→ Instructions for the task:
Scan the lines and state how many carry "import". Leave out everything but the number.

→ Data excerpt:
%%
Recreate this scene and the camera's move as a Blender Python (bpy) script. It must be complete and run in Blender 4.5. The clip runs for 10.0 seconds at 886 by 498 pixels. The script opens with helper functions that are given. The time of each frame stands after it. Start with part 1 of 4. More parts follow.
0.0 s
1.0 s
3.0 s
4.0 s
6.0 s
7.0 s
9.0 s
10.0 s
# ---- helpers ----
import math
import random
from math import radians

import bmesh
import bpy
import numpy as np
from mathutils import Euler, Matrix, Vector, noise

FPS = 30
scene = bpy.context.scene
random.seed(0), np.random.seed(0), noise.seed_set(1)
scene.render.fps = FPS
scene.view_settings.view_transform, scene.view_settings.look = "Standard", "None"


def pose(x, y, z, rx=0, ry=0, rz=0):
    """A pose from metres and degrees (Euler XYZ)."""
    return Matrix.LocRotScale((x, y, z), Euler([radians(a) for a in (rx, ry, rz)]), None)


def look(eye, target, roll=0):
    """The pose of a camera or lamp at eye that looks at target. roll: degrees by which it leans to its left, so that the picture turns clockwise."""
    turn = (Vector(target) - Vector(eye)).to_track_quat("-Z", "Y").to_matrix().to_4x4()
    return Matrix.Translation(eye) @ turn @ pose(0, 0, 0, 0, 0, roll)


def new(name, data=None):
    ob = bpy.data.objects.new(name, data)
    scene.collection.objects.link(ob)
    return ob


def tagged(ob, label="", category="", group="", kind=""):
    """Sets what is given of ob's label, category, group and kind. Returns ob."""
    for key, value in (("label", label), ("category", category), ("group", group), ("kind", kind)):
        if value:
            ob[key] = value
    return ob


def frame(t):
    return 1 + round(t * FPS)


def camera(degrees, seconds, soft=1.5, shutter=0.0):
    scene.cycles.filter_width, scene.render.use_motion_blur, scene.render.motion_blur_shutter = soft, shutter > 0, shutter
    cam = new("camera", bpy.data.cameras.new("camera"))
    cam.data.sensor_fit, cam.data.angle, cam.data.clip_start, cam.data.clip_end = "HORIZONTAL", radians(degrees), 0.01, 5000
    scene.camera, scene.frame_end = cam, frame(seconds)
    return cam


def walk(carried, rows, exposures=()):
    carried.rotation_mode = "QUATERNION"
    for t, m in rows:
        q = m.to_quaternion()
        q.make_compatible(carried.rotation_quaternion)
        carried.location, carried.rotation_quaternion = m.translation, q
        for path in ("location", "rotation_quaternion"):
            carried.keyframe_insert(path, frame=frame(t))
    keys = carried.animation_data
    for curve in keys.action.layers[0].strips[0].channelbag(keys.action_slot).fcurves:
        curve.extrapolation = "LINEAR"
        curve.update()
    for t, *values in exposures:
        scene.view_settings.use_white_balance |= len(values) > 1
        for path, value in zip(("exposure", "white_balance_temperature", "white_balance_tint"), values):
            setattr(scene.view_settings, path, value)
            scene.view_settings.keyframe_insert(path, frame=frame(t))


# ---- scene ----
%%
→ Task output:
7